El autor de la presente edición no ha querido hacer una tesis sobre el tema, pues no procedería extraer conclusiones definitivas sobre algunos comentarios sueltos que el escritor arrojó en sus notas sin intención literaria alguna, pero sí se preocupa de reproducir los fragmentos más esclarecedores e insertarlos en el contexto de esa Europa cuya creciente modernidad se podía visualizar en los propios noticiarios del cinematógrafo.
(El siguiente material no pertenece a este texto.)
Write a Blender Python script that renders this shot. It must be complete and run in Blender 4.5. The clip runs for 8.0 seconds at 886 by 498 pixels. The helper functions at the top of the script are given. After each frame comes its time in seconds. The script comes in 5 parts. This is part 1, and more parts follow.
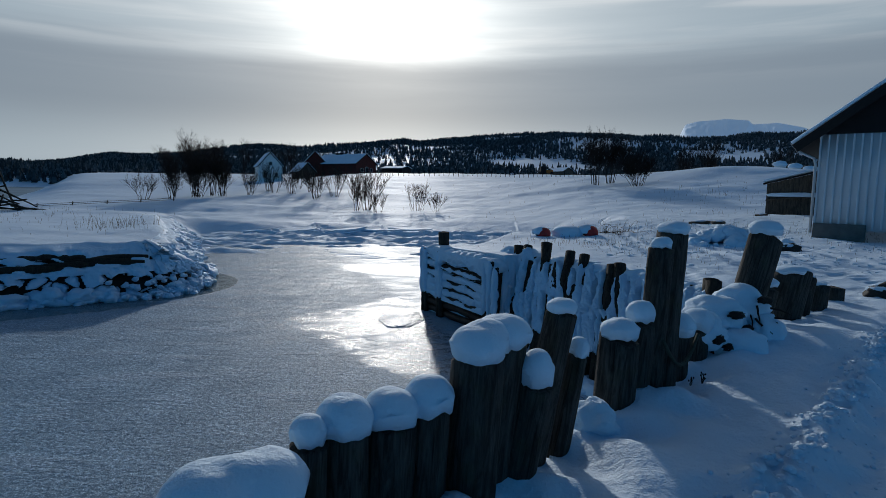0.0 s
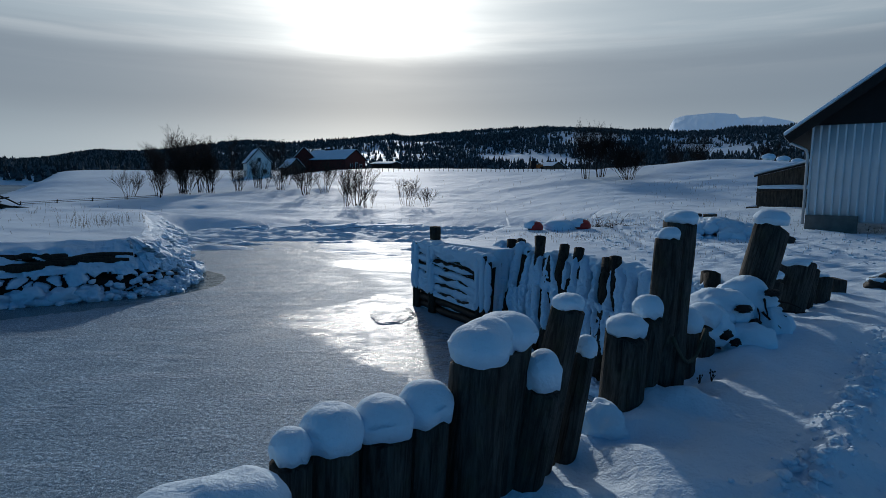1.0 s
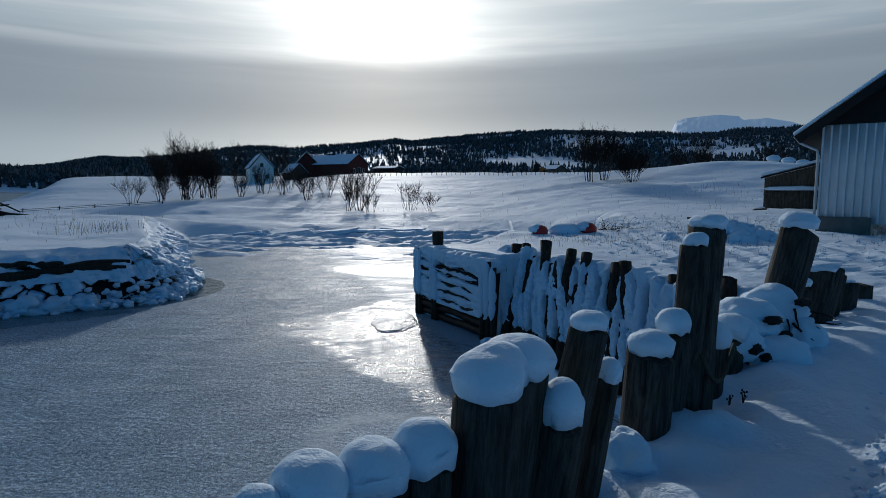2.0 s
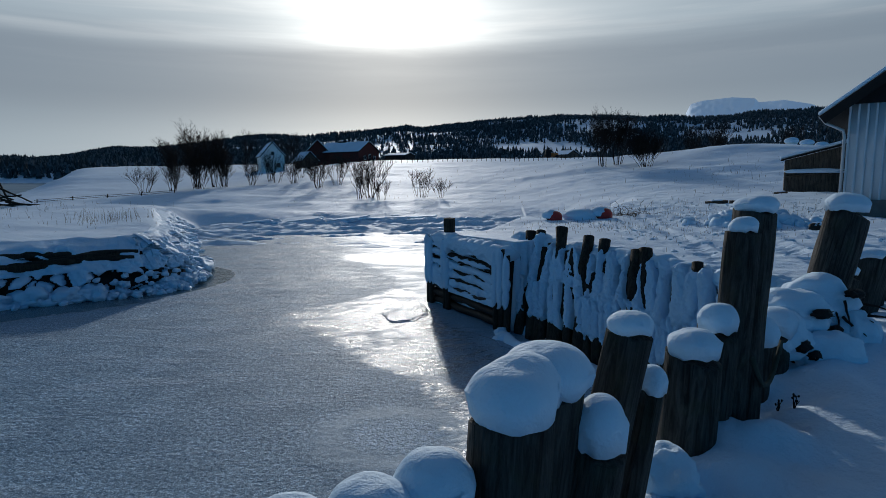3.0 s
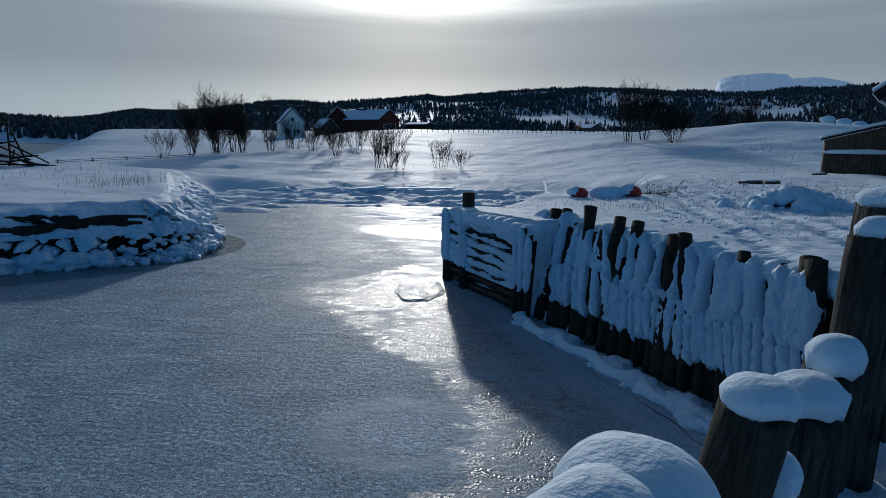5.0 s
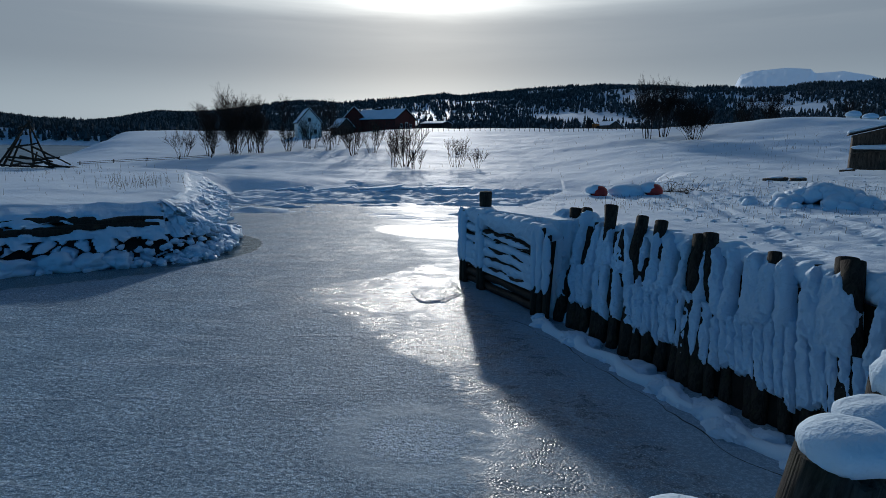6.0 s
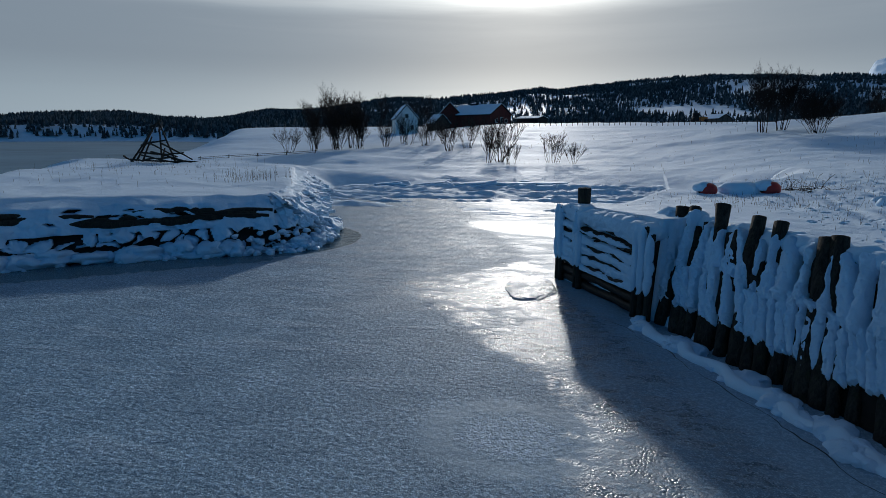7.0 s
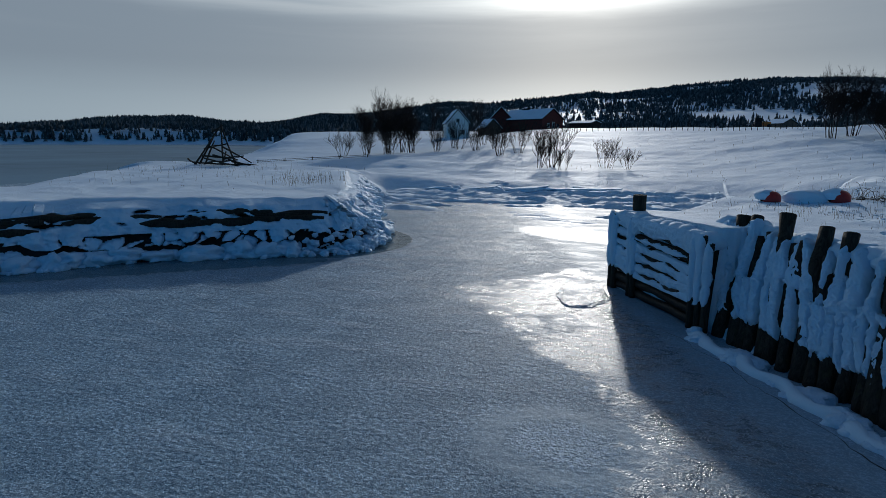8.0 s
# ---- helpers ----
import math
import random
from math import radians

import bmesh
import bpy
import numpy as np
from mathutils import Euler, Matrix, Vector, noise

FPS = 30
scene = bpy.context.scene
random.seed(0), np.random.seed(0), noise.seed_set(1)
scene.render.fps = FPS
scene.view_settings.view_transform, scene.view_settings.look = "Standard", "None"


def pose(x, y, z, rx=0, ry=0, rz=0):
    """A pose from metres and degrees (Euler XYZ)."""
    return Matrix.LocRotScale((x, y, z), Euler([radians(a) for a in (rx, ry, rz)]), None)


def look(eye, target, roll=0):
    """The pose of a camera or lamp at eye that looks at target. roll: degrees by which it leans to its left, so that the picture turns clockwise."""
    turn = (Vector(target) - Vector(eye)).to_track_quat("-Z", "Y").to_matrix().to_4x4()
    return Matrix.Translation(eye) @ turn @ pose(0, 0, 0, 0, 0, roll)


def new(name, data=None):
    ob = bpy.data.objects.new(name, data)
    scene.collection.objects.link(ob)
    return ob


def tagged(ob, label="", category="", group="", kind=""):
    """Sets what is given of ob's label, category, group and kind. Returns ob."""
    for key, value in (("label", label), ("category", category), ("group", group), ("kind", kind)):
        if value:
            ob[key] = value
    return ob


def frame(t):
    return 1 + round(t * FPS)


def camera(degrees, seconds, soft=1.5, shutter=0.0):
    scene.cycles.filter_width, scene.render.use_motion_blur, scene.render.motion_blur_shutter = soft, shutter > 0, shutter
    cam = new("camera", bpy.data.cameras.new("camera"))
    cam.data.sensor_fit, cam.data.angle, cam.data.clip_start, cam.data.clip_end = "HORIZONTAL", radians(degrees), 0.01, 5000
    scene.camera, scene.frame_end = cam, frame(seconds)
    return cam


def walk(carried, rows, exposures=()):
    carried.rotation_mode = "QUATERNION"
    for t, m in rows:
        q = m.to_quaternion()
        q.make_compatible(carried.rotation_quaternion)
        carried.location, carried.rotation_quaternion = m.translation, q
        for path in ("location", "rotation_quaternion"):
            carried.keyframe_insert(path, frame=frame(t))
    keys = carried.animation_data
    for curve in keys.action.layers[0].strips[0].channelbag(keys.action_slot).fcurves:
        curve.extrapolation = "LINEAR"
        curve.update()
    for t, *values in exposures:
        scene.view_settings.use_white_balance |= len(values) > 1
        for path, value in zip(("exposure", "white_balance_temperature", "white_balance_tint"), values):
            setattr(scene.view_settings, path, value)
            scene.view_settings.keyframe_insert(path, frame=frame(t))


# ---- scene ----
cam = camera(76.0, 8.0, soft=0.8)
PATH = [
    (0, (-0.025, -0.3, 3.16), (-0.017, 1.687, 2.936), 0.6),
    (0.5, (-0.042, -0.205, 3.142), (0.018, 1.781, 2.911), 0.5),
    (1, (-0.047, -0.072, 3.119), (-0.006, 1.914, 2.879), 0.2),
    (2.5, (-0.026, 0.442, 3.098), (0.002, 2.43, 2.877), -0.3),
    (3, (-0.028, 0.619, 3.078), (-0.04, 2.6, 2.807), -0.8),
    (3.5, (0.038, 0.825, 3.07), (-0.157, 2.797, 2.801), 0.2),
    (4, (0.052, 0.984, 3.05), (-0.133, 2.947, 2.717), 0.4),
    (4.5, (-0.034, 1.166, 3.079), (-0.105, 3.131, 2.712), 0.7),
    (6, (-0.045, 1.523, 3.07), (-0.177, 3.483, 2.695), 0.2),
    (6.5, (-0.115, 1.563, 3.058), (-0.425, 3.496, 2.647), 0.1),
    (7, (-0.118, 1.528, 3.073), (-0.568, 3.437, 2.682), -0.1),
    (7.5, (-0.12, 1.501, 3.084), (-0.673, 3.385, 2.703), 0.0),
    (8, (-0.159, 1.439, 3.093), (-0.773, 3.305, 2.717), 0.1),
]
walk(cam, [(t, look(eye, target, roll)) for t, eye, target, roll in PATH])

# ---- world, sun and exposure ----
SUN_AZ, SUN_EL = -5.5, 16.3          # degrees from +y towards +x, and above the horizon
SUN_DIR = Vector((math.sin(radians(SUN_AZ)) * math.cos(radians(SUN_EL)),
                  math.cos(radians(SUN_AZ)) * math.cos(radians(SUN_EL)), math.sin(radians(SUN_EL))))


class Nodes:
    """Short hand for building a node tree."""
    def __init__(self, tree):
        self.tree = tree
        tree.nodes.clear()

    def add(self, kind, **values):
        n = self.tree.nodes.new(kind)
        for key, value in values.items():
            if key == "op":
                n.operation = value
            elif key == "blend":
                n.blend_type = value
            elif key == "dtype":
                n.data_type = value
        return n

    def put(self, socket, value):
        if isinstance(value, bpy.types.NodeSocket):
            self.tree.links.new(value, socket)
        elif value is not None:
            socket.default_value = value

    def math(self, op, a, b=None, c=None, clamp=False):
        n = self.add("ShaderNodeMath", op=op)
        n.use_clamp = clamp
        for i, v in enumerate((a, b, c)):
            self.put(n.inputs[i], v)
        return n.outputs[0]

    def mix(self, fac, a, b, blend="MIX"):
        n = self.add("ShaderNodeMix", dtype="RGBA", blend=blend)
        self.put(n.inputs[0], fac)
        for i, v in ((6, a), (7, b)):
            self.put(n.inputs[i], (*v, 1) if isinstance(v, tuple) and len(v) == 3 else v)
        return n.outputs[2]

    def step(self, value, lo, hi, a=0.0, b=1.0):
        n = self.add("ShaderNodeMapRange")
        n.interpolation_type = "SMOOTHSTEP"
        for i, v in enumerate((value, lo, hi, a, b)):
            self.put(n.inputs[i], v)
        return n.outputs[0]

    def noise(self, vec, scale, detail=4.0, rough=0.5, distort=0.0):
        n = self.add("ShaderNodeTexNoise")
        self.put(n.inputs["Vector"], vec)
        for k, v in (("Scale", scale), ("Detail", detail), ("Roughness", rough), ("Distortion", distort)):
            n.inputs[k].default_value = v
        return n.outputs[0]

    def voronoi(self, vec, scale, out="Distance", feature="F1"):
        n = self.add("ShaderNodeTexVoronoi")
        n.feature = feature
        self.put(n.inputs["Vector"], vec)
        n.inputs["Scale"].default_value = scale
        return n.outputs[out]

    def mapped(self, vec, scale=(1, 1, 1), rot=(0, 0, 0), loc=(0, 0, 0)):
        n = self.add("ShaderNodeMapping")
        self.put(n.inputs[0], vec)
        n.inputs[1].default_value, n.inputs[2].default_value, n.inputs[3].default_value = loc, rot, scale
        return n.outputs[0]

    def bump(self, height, strength, distance, normal=None):
        n = self.add("ShaderNodeBump")
        n.inputs["Strength"].default_value, n.inputs["Distance"].default_value = strength, distance
        self.put(n.inputs["Height"], height)
        self.put(n.inputs["Normal"], normal)
        return n.outputs[0]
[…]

De este modo, a las citas de Kafka acompaña extractos de críticas aparecidas en la prensa, fotografías ilustrativas, anuncios de sesiones o pasajes de los escritos del amigo y futuro mentor del escritor Max Brod.
No es la primera vez que la recepción por parte de los literatos de un invento que vieron nacer con sus propios ojos despierta el interés de los investigadores. A los ya casi pequeños clásicos en este sentido –Los escritores frente al cine (Fundamentos, 1981) y Gente del 98: arte, cine y ametralladora (1989)- habría que sumar dentro del ámbito español los más recientes Los escritores del 98 y el cine (Fancy, 1999), Proyector de luna. La generación del 27 y el cine (Anagrama, 1999), Viento de cine. El cine en la poesía española de expresión castellana, 1900-1999 (Hiperión, 2002) y 98 y 27: dos generaciones ante el cine (Centro de Profesores y Recursos de Cuenca, 2005).
Sin llegar al optimismo de un Jack London en el primer libro citado –“ningún lenguaje es capaz de imprimir las cosas en la conciencia de manera tan vívida” (1915)-, Kafka halla en la oscuridad de la sala –ese “reino de las sombras” del que también habló Gorki- el remanso de paz necesario, esa “soledad en reflexión” para unos pensamientos que cabalgaban siempre de forma atropellada por los territorios de la indecisión y el sufrimiento. En sus cartas a su eterna prometida Felice Bauer detiene sus comentarios para hacer referencia a una película, comparar su angustia vital con la que representa algún personaje de la gran pantalla, e incluso para arrojar una lanza a favor de la poderosa expresividad del teatro en detrimento de la “extrema inutilidad del despliegue de facultades” que brinda el cine a los grandes actores: “Max, he visto una representación de Hamlet, o mejor dicho, he oído a Bassermann. ¡Por Dios!, durante ratos enteros adquirí yo el rostro de otra persona, de tanto en cuanto tenía que apartar los ojos del escenario y mirar a un palco vacío para recomponerme”.
Gracias al trabajo de Zischler sabemos la fascinación que sintió Kafka ante el Panorama del Emperador, invento basado en las fotografías estereoscópicas que convivió con el cine en sus primeros años y que le hizo exclamar: “¿por qué no hay una unión de cine y estereoscopio de esta guisa?”, o sus reflexiones sobre sus orígenes tras visionar la película propagandista judía Regreso a Sión un año antes de su final: “Vi que si de alguna manera quería seguir viviendo, yo tenía que hacer algo radical y quise irme a Palestina. Seguramente no habría sido capaz, no tengo la suficiente preparación, tanto en un sentido hebreo como en otros, pero tenía que agarrarme a alguna esperanza”.
Quizá el complemento perfecto a la lectura de esta obra sea visitar el Franz Kafka Museum de la calle Cihelna de Praga, entre cuyos muchos atractivos se encuentra la proyección de un montaje audiovisual que hubiera hecho las delicias del propio escritor.